The Year of the Sandbox isn’t Over Yet!

Peleus here. It may be December, but we still have time to squeeze one more sandbox into what some security people have referred to as “the year of the sandbox.” We recently posted a number of blogs describing the design and testing that went into the Adobe Reader X sandbox. So, what about Adobe Flash Player? Flash Player already supports Protected Mode in Internet Explorer on Windows 7 and Windows Vista, which helps run Internet Explorer and Flash Player in a low integrity process. However, this only helps a subset of Windows users.

To further extend our sandboxing efforts, Adobe has been working with Carlos Pizano and the Google Chrome team on a prototype sandbox for Flash Player within the Chrome browser. Today, the Chrome team published a brief introduction to the effort on the Google Chrome blog. The associated Chrome and Flash Player builds have been published on the Chrome developer and canary channels.

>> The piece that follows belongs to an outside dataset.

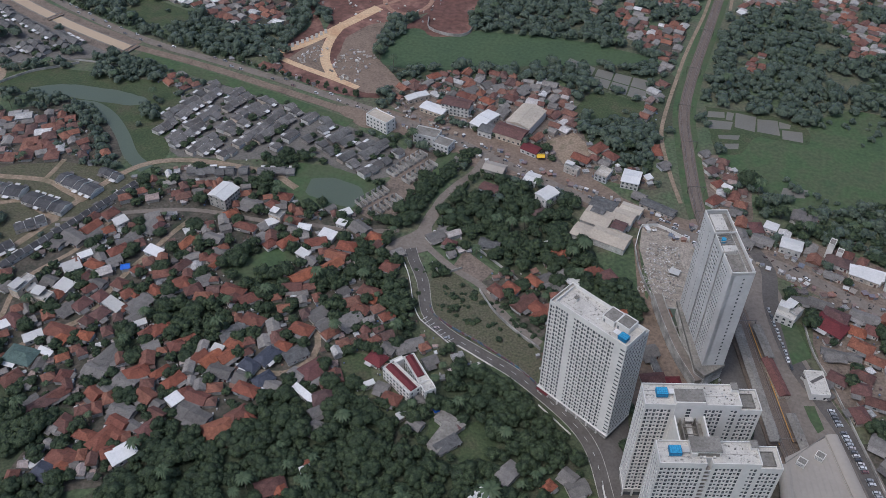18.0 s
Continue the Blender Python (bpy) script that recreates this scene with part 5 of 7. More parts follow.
def add_house(kind, x, y, turn, sx, sy, sz=1.0, force=False, claim=True):
    if force or (near(x, y) and near_count.get(kind, 0) < 0):
        near_count[kind] = near_count.get(kind, 0) + 1
        put_house(kind, x, y, turn, sx, sy, sz)
    else:
        k = {"ell": "hip", "brown": "hip", "white": "asb", "flat": "asb", "slab": "asb", "maroon": "hip", "navy": "slate", "green": "slate"}.get(kind, kind)
        far_rows[k].append((x, y, 0, radians(turn), sx, sy, sz))
    if claim:
        mark_disc(x, y, (5.0 * sx + 4.0 * sy) / 2 - 0.3, DONE)


def free(x, y, r, code):
    i0, i1 = int((x - r - GX0) / CELL), int((x + r - GX0) / CELL) + 1
    j0, j1 = int((y - r - GY0) / CELL), int((y + r - GY0) / CELL) + 1
    if i0 < 0 or j0 < 0 or i1 >= GNX or j1 >= GNY:
        return False
    return bool((use[j0:j1, i0:i1] == code).all())


# estate rows of grey houses
yard_trees = []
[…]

We have enabled sandboxing support within Chrome’s integrated version of Flash Player (gcswf32.dll). For initial testing, the sandboxing code currently supports Windows XP, Windows Vista and Windows 7. There are plans to make this available for all OS platforms once we are further along in testing and development. For Windows operating systems that support UAC, the sandbox allows Flash Player to run as a low integrity process.

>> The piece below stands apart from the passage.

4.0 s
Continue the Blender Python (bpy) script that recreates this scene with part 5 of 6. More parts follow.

Over the next few months, we will be testing and receiving feedback on this project. Since this is a distinctly different sandboxing code base from Internet Explorer, we are essentially starting from scratch. Therefore, we still have a few bugs that we are working through. We hope that we can use this experience as a platform for discussing sandbox approaches with the other browser vendors.

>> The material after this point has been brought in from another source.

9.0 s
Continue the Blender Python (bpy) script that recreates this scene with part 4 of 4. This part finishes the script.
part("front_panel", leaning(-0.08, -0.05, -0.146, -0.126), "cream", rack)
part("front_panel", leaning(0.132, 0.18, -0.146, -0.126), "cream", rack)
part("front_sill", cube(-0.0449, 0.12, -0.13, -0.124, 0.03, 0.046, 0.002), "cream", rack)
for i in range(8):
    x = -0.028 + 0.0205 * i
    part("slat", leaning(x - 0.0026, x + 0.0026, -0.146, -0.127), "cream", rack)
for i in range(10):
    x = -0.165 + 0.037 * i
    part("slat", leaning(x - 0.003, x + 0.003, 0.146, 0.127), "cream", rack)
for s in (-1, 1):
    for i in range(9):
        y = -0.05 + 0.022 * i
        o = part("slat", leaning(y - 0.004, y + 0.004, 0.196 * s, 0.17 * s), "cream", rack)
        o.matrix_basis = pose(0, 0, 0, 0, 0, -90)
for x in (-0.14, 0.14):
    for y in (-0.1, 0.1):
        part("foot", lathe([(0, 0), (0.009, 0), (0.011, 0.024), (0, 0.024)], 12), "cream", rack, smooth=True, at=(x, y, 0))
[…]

The Flash Player team and the Adobe Secure Software Engineering Team (ASSET) are excited to explore this area as an additional defense for protecting our end-users. In addition to sandboxes, we are moving forward in parallel with other Flash Player defenses, such as JIT spraying mitigations. I plan to discuss some of those features in a future blog post. In the meantime, please check out the Google Chrome blog, and if you are a Chrome user, please help us test this new approach.! Thanks to Carlos Pizano and the Google Chrome team for all their assistance in helping drive this project!